Un trabajo mal hecho en el desarrollo de los personajes puede dar al traste con una película y con un videojuego. Se crean barreras entre el espectador/jugador y los protagonistas porque desaparece la conexión con lo que ocurre en pantalla. Así pasaba por ejemplo en ‘Final Fantasy XII’, superproducción interactiva cuidada hasta el extremo en su dirección artística que naufragaba estrepitosamente por unos personajes que no evolucionaban. Y es que es difícil meterse en la piel de unos protagonistas que se mantienen sin ninguna variación interior tras 80 horas de juego.

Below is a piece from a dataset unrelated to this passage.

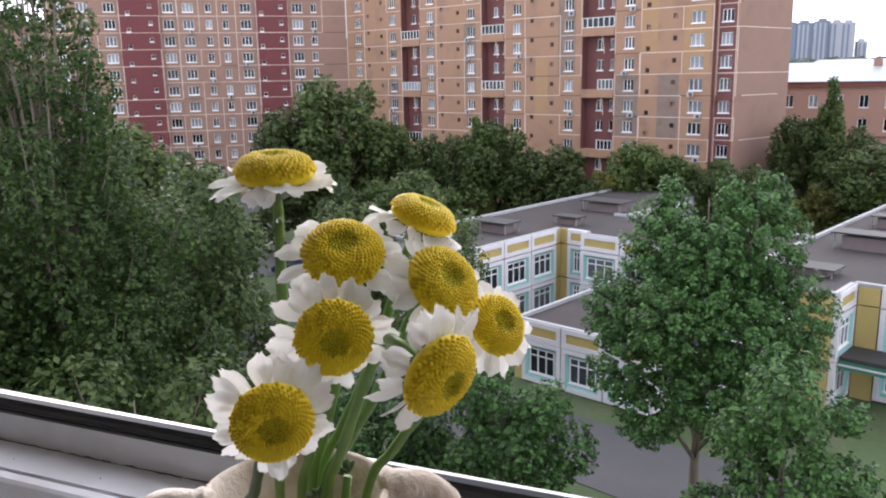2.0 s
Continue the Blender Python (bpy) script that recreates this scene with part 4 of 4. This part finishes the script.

La diferencia tan acusada entre la duración de una película y un juego conlleva también diferencias estructurales. Los dos puntos de giro habituales en el guión cinematográfico pueden multiplicarse a favor de mantener el interés del jugador. Es una decisión arriesgada que puede llevar a la confusión y al ridículo si se aplica sin medida aunque, como en el cine, todo depende de la maestría del guionista y del director.
Volviendo al tema del jugador como actor rebelde y caótico que puede retorcer y quebrar a su antojo el guión marcado, me viene a la cabeza Dennis Hopper durante el rodaje de ‘Apocalypse Now’. En aquellos infernales momentos Coppola se desesperaba intentando que aquel desquiciado hippy recitara las líneas escritas para él. El actor se reconocía incapaz de seguir las pautas establecidas, y en más de una ocasión lo que se inmortalizó en pantalla provino de ideas que aparecieron en las acaloradas conversaciones entre toma y toma. Podríamos decir que los jugadores somos como Dennis Hopper, unos desequilibrados impredecibles que pueden pensar (o no) que tal vez sea mejor observar una puesta de sol sobre Jerusalén que responder a la llamada de nuestro destino.